%%
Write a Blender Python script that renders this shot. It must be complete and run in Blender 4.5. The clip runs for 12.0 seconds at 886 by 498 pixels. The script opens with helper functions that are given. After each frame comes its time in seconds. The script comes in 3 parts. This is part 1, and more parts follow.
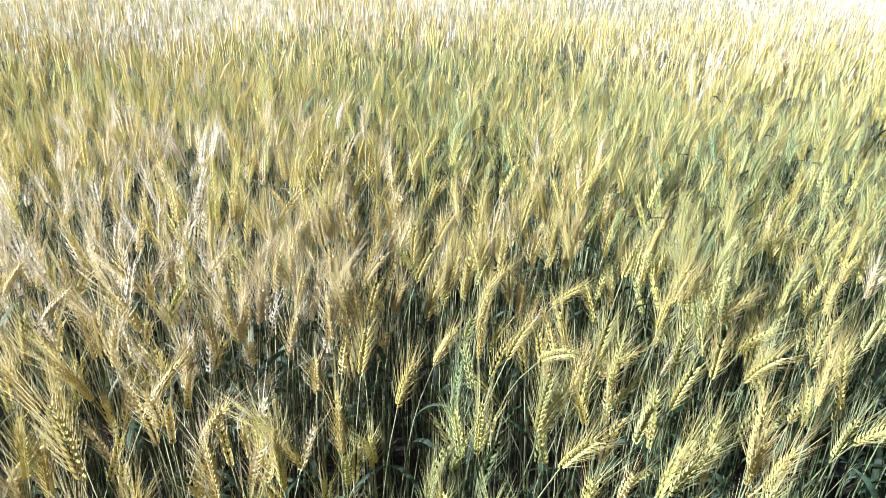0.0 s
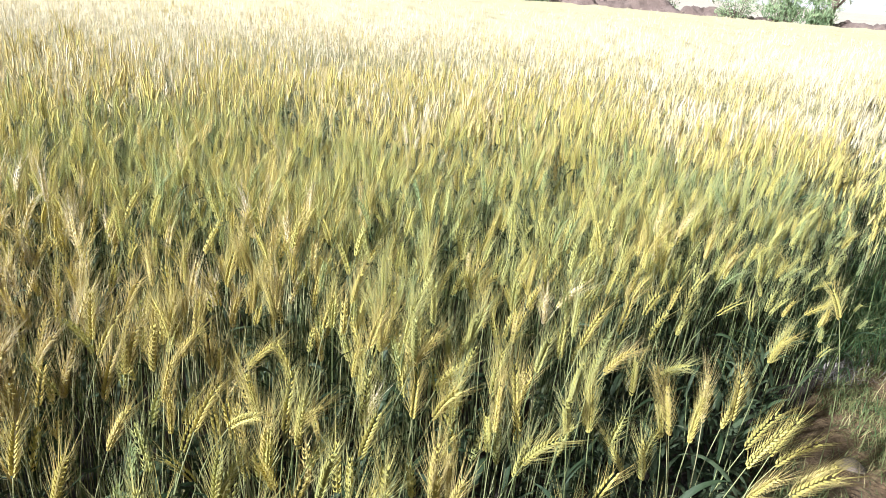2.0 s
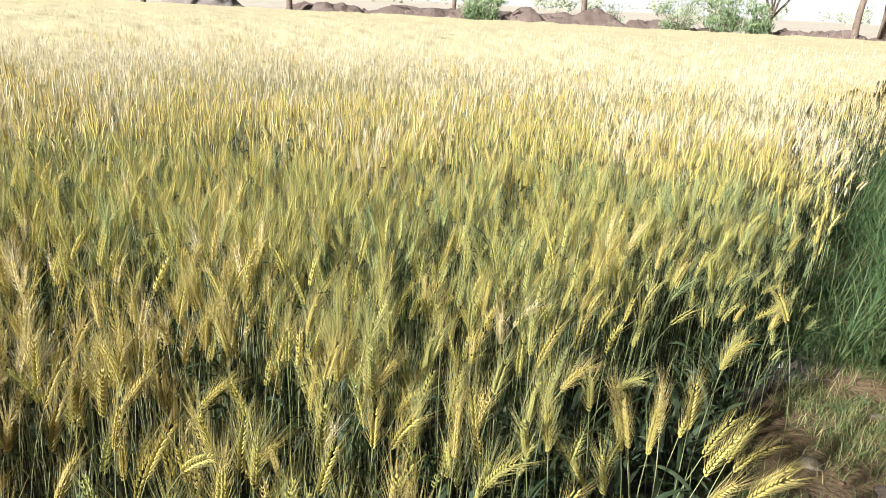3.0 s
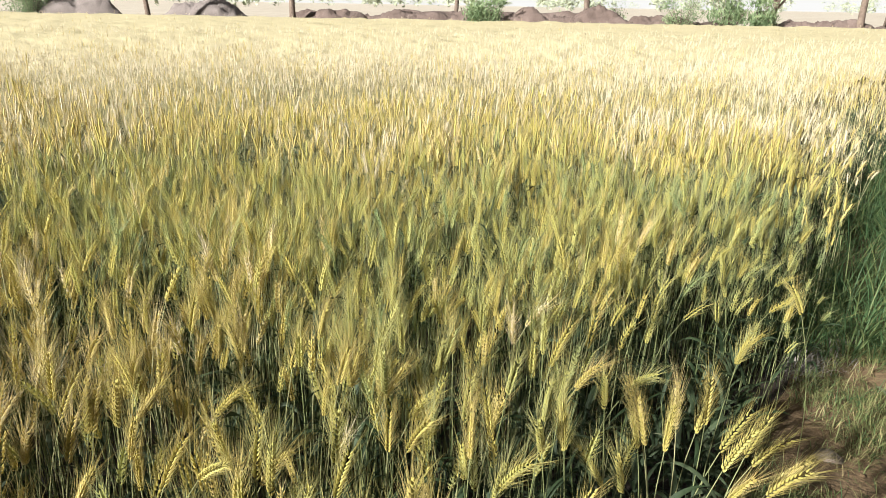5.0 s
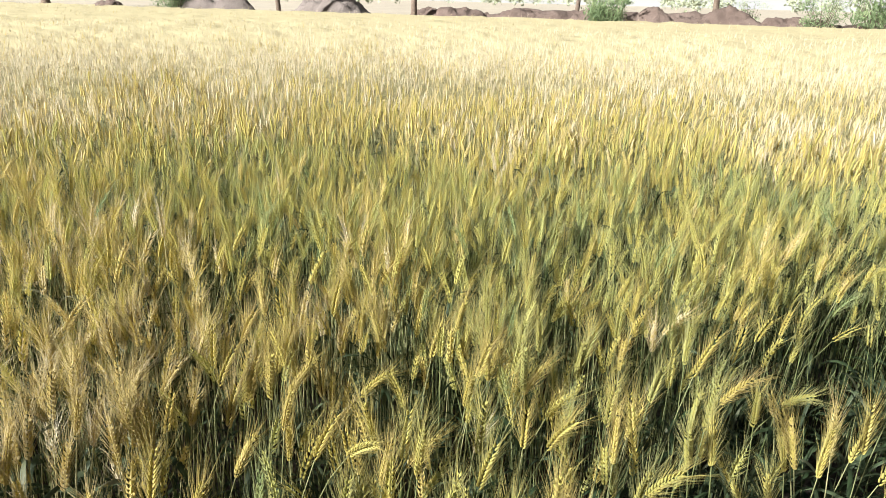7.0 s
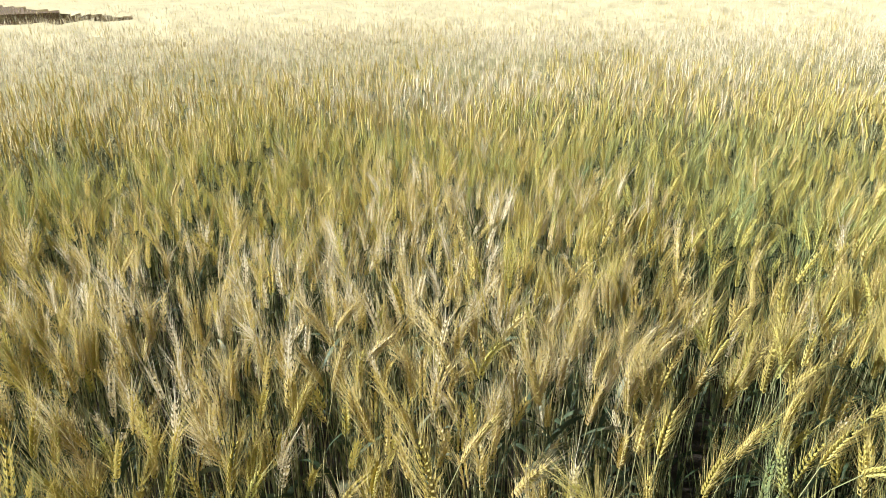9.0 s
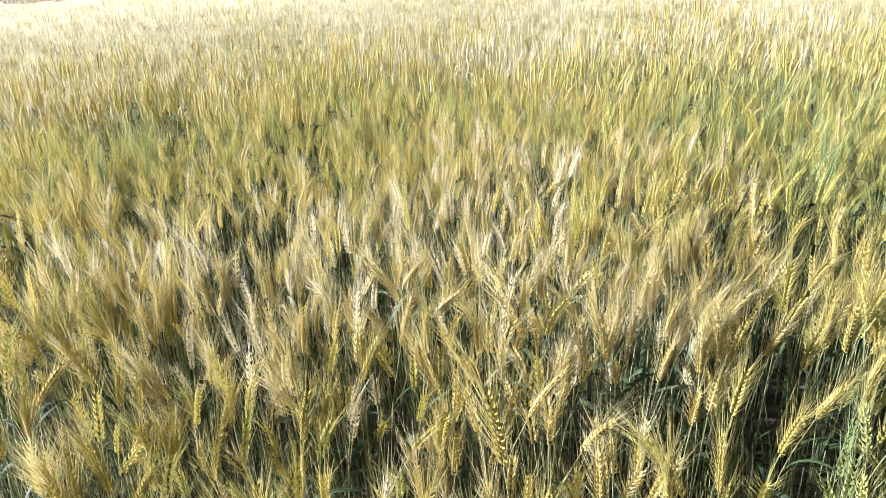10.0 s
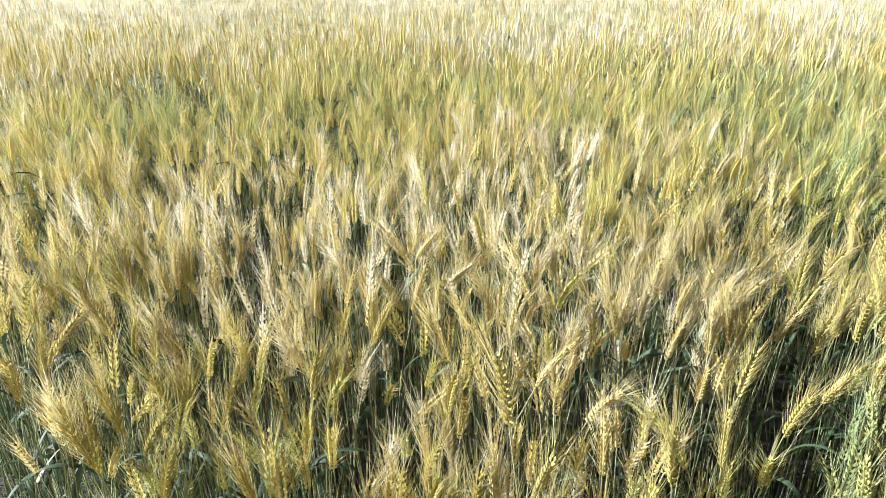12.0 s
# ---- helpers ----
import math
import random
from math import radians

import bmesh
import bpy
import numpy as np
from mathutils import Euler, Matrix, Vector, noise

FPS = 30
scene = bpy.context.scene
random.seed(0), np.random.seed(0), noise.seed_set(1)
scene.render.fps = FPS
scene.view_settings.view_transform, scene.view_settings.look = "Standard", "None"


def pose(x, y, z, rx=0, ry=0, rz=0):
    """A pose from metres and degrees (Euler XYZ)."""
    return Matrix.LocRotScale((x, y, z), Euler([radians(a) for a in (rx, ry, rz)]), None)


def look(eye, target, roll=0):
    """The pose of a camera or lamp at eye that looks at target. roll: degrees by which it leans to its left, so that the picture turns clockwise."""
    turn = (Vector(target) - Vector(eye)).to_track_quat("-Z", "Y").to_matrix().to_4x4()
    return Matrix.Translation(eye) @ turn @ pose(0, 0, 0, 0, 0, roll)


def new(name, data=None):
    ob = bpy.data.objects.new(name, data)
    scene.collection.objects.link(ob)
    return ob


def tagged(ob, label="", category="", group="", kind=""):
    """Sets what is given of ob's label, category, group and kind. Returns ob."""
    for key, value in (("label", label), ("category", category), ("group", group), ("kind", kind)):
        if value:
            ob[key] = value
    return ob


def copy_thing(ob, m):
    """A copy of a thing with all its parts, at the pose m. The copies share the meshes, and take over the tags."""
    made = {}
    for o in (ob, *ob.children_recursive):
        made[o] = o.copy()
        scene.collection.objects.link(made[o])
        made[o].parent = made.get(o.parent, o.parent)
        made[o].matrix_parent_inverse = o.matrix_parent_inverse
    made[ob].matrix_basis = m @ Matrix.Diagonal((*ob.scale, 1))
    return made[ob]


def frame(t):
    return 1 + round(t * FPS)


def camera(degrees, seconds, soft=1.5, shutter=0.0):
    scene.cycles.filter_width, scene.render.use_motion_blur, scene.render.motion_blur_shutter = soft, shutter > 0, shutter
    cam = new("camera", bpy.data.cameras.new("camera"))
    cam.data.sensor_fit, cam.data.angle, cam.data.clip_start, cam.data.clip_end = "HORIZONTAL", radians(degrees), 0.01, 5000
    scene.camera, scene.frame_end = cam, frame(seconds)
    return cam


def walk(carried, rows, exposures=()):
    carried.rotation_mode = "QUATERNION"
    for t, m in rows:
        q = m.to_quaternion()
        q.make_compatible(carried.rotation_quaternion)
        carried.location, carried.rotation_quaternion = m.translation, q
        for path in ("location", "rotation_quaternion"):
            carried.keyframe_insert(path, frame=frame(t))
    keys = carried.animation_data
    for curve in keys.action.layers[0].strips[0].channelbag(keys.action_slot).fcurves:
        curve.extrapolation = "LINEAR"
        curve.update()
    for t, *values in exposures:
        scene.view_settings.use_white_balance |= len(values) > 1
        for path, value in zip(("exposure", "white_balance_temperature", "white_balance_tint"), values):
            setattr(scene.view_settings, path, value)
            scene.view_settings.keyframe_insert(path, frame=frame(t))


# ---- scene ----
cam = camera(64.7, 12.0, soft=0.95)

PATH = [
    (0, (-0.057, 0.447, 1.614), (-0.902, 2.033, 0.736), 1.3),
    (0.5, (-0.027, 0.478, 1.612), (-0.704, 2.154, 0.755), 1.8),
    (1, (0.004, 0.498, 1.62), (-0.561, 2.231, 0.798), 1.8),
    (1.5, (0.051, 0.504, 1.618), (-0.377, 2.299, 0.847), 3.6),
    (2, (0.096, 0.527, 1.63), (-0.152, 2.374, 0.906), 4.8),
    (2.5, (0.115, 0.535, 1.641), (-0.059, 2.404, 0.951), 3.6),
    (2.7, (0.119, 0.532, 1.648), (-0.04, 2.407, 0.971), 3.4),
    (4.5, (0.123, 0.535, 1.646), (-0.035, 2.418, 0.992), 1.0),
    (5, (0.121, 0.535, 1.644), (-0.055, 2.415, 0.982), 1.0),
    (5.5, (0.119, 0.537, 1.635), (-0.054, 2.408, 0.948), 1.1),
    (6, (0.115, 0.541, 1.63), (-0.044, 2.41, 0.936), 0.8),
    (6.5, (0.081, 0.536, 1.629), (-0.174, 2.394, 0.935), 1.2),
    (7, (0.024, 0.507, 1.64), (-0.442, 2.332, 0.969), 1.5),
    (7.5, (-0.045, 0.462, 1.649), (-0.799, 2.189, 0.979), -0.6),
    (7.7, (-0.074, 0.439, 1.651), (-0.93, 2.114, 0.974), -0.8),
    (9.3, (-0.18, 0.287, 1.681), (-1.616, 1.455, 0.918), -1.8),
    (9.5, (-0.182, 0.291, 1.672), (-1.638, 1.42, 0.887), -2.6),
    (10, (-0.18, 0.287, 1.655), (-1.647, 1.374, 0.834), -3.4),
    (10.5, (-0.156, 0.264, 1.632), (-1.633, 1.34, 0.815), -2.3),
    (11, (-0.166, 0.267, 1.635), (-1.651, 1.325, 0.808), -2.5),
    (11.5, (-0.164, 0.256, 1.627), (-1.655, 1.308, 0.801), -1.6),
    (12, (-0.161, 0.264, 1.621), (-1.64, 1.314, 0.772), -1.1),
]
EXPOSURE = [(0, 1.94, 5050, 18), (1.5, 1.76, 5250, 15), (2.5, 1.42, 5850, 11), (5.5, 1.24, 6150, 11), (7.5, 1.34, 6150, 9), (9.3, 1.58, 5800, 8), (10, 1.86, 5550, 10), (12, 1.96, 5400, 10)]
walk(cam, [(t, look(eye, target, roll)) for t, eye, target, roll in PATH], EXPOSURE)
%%
**What to work on**. Each line from the top of the material through the line containing "import bmesh" should be reproduced exactly; please drop any images.

**Answer to this exercise**.
Write a Blender Python script that renders this shot. It must be complete and run in Blender 4.5. The clip runs for 12.0 seconds at 886 by 498 pixels. The script opens with helper functions that are given. After each frame comes its time in seconds. The script comes in 3 parts. This is part 1, and more parts follow.
0.0 s
2.0 s
3.0 s
5.0 s
7.0 s
9.0 s
10.0 s
12.0 s
# ---- helpers ----
import math
import random
from math import radians

import bmesh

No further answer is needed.